On view

Print and Drawings
Howard Mele Gallery
Princeton Collects

John Brown,

1939

John Steuart Curry, 1897–1946; born Dunavant, KS; died Madison, WI; active New York, NY and Madison
2022-411

Curry here lionizes the white militant abolitionist John Brown, who in the late 1850s attempted to incite an armed uprising of enslaved people in events that have come to be seen as a prelude to the Civil War. Curry depicts Brown as a messianic figure, his eyes wide and hair disheveled, as a tornado rages behind and a diminutive Black figure gazes at him from below. In 1859 Brown was caught during a raid on a federal armory, tried for treason, and executed. This print relates to a mural that Curry was commissioned to paint in the Kansas State Capitol, in which Brown is the central protagonist.
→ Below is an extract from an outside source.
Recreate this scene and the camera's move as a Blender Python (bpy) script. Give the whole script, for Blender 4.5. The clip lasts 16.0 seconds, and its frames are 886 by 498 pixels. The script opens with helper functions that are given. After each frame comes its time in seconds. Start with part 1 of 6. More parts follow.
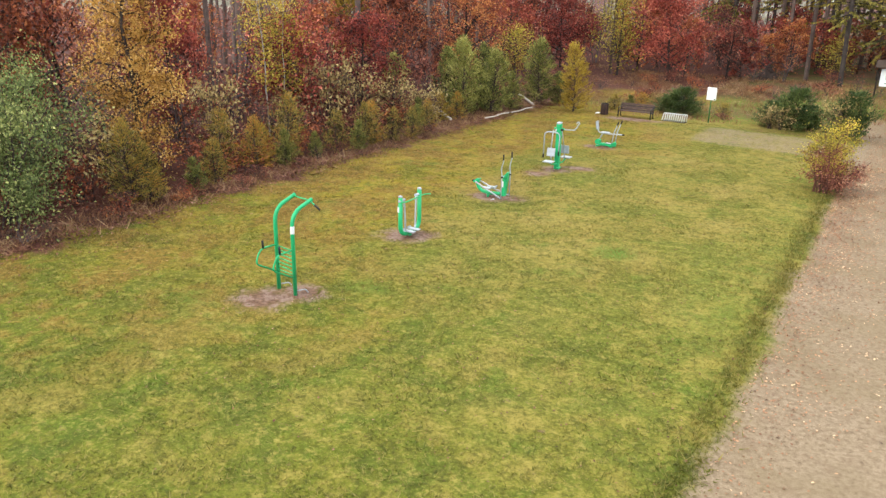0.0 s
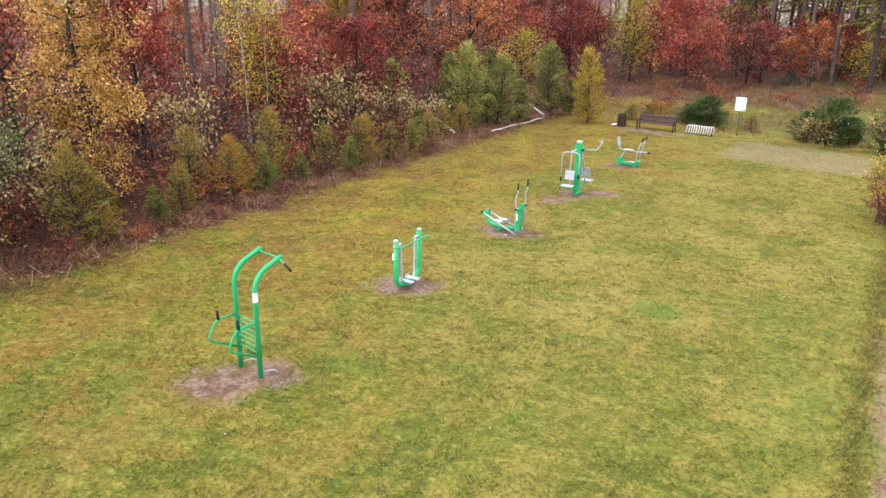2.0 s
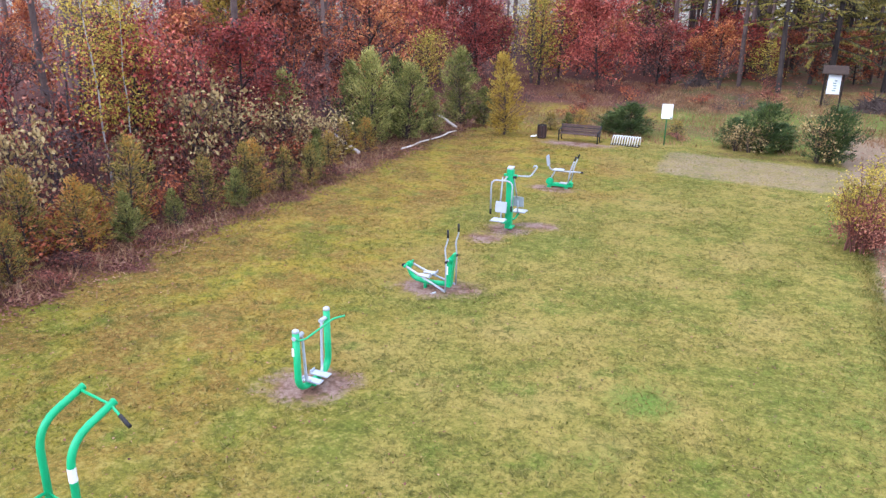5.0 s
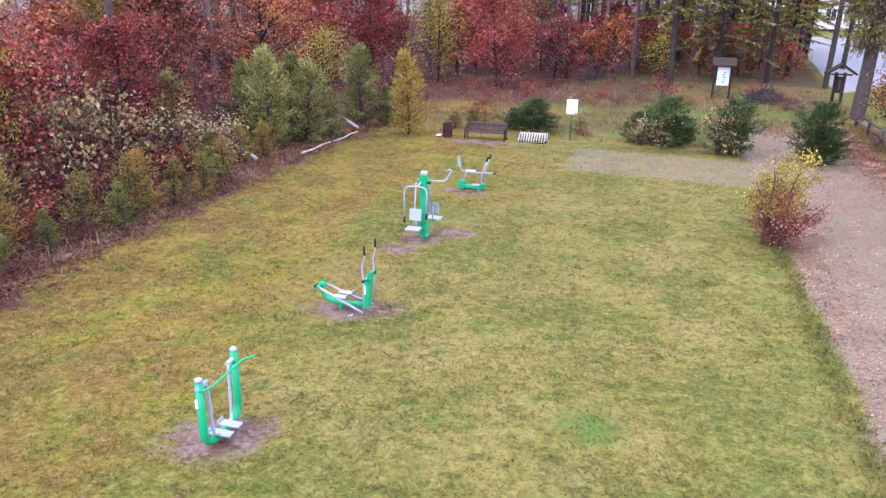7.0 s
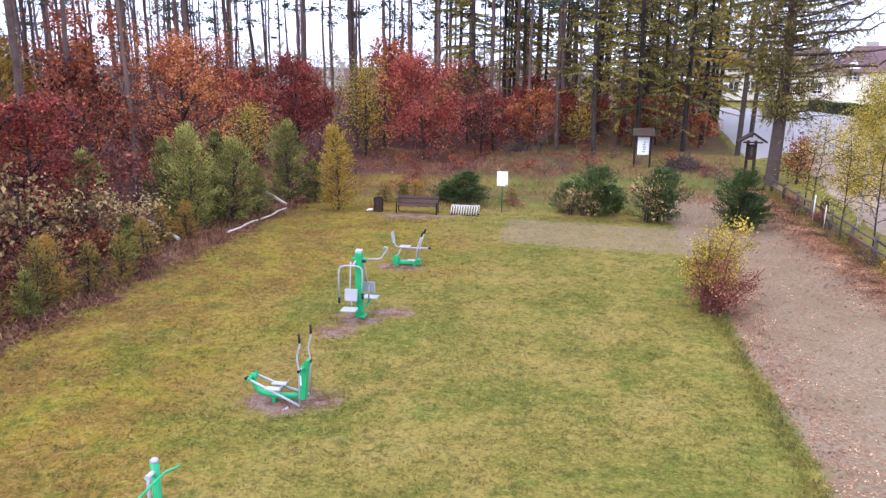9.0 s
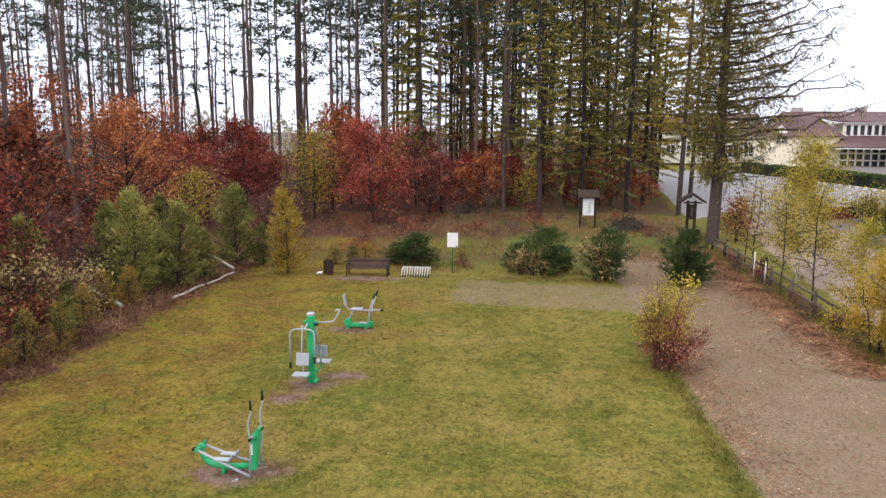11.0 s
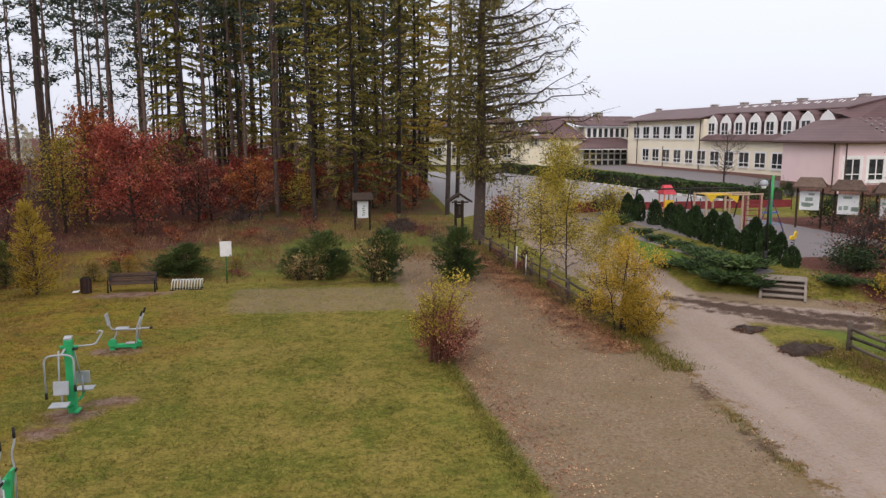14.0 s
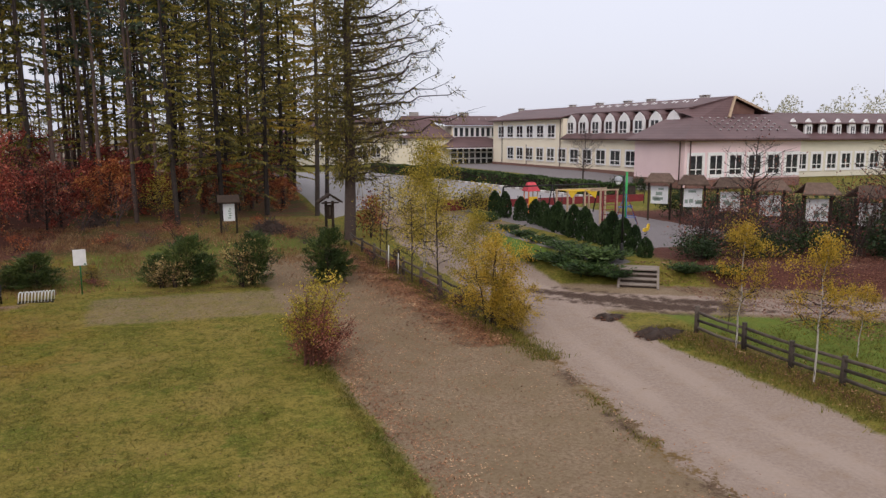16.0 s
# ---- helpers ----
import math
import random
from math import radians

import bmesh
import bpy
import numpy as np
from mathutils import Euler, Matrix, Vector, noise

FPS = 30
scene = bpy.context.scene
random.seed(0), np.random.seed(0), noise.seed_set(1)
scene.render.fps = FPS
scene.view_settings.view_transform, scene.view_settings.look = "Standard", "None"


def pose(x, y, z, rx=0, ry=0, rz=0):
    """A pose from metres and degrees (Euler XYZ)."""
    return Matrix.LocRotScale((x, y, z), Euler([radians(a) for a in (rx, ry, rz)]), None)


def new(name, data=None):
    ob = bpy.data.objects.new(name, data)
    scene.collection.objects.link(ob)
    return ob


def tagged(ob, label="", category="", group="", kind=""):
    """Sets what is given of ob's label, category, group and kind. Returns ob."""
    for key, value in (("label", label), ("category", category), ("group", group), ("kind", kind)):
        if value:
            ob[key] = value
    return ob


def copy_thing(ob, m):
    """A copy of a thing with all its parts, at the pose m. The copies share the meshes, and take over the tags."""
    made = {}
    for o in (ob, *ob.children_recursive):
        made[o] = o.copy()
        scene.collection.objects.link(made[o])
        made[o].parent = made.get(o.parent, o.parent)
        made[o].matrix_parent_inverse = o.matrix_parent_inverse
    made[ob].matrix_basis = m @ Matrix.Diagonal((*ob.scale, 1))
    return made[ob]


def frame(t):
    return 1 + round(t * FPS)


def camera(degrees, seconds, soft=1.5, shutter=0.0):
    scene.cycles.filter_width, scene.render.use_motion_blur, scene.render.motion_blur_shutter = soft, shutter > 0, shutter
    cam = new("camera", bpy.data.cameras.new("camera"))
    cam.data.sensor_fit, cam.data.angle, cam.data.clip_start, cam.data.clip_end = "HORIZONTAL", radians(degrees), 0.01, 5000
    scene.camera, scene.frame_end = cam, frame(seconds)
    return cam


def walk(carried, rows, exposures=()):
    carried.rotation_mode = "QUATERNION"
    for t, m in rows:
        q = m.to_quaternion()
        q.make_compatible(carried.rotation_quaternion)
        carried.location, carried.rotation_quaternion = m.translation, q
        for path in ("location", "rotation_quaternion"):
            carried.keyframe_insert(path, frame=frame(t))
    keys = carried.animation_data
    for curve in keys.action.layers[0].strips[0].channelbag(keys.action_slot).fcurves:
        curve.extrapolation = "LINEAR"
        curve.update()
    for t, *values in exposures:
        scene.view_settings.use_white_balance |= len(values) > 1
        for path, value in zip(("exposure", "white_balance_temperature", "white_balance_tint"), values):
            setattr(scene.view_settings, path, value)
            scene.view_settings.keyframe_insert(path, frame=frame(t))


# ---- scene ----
cam = camera(61.7, 16.0, soft=1.4)
METRES, EYE, TILT, LEAN, TURN = 11.013, 6.702, -1.3, 1.0, 31.0
ROWS = [
    (0.0, 0.0, 0.0, 0.0, 0.67, -18.05, -2.06),
    (0.5, -0.0025, 0.0855, 0.0011, 0.67, -18.04, -2.05),
    (1.0, -0.0053, 0.1728, 0.0021, 0.67, -18.02, -2.05),
    (1.5, -0.0088, 0.2605, 0.0037, 0.68, -18.02, -2.04),
    (2.0, -0.0132, 0.3485, 0.0034, 0.69, -17.98, -2.04),
    (2.5, -0.0171, 0.4326, 0.0049, 0.7, -17.97, -2.03),
    (3.0, -0.0192, 0.5123, 0.0059, 0.7, -17.94, -2.01),
    (3.5, -0.0206, 0.5854, 0.0078, -0.4, -17.91, -1.95),
    (4.0, -0.0238, 0.6504, 0.0092, -2.28, -17.85, -1.91),
    (4.5, -0.0269, 0.7056, 0.0098, -4.42, -17.78, -1.77),
    (5.0, -0.031, 0.7514, 0.0102, -7.15, -17.71, -1.62),
    (7.5, -0.0432, 0.9045, 0.0103, -16.57, -17.53, -1.27),
    (8.0, -0.0431, 0.9236, 0.0114, -17.74, -16.18, -1.17),
    (8.5, -0.0414, 0.9394, 0.0112, -19.13, -14.38, -1.06),
    (9.0, -0.0412, 0.9539, 0.0103, -21.03, -12.32, -0.9),
    (11.5, -0.0497, 0.9633, 0.0043, -27.23, -7.13, -0.67),
    (12.0, -0.0514, 0.9594, 0.0048, -30.36, -7.1, -0.55),
    (12.5, -0.0529, 0.9563, 0.0054, -33.47, -7.06, -0.41),
    (13.0, -0.0542, 0.9543, 0.0056, -36.49, -7.04, -0.27),
    (13.5, -0.0548, 0.9528, 0.0064, -39.48, -7.04, -0.08),
    (14.0, -0.0562, 0.9504, 0.0071, -42.42, -7.05, 0.09),
    (14.5, -0.0582, 0.9478, 0.0077, -45.3, -7.08, 0.25),
    (15.0, -0.0604, 0.9454, 0.0081, -48.18, -7.09, 0.39),
    (15.5, -0.0632, 0.943, 0.0084, -50.79, -7.13, 0.54),
    (16.0, -0.0647, 0.9416, 0.0086, -52.42, -7.15, 0.62),
]
EXPOSURES = [(0.0, 0.40, 6450, 6), (1.5, 0.45, 6350, 10), (3.5, 0.52, 5800, 15), (5.0, 0.52, 5350, 20), (7.5, 0.49, 5150, 28), (9.0, 0.30, 5550, 24), (11.5, -0.33, 6550, 14), (12.5, -0.49, 6700, 14), (14.5, -0.83, 6650, 15), (16.0, -0.95, 6650, 16)]
walk(cam, [(t, pose(0, 0, EYE, TILT, LEAN, TURN) @ pose(METRES * x, METRES * y, METRES * z, 90 + pitch, roll, yaw)) for t, x, y, z, yaw, pitch, roll in ROWS], EXPOSURES)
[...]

Like other historical figures depicted in this exhibition, though Brown was considered a radical, treasonous insurrectionist by his contemporaries, he came to be venerated as an American hero, as shown in Curry’s image.

More About This Object

Information

Title
John Brown
Dates

1939

Medium
Lithograph
Dimensions
38.1 × 27.9 cm (15 × 11 in.)
Credit Line
Gift of Richard Reinis, Class of 1966, and Lois Reinis
Object Number
2022-411
Signatures
Signed in graphite lower right: John Steuart Curry
Culture

Purchased by Richard and Lois Reinis from [Swann Galleries, New York] (September 19, 2019, lot #232); gifted to Princeton University Art Museum, 2022.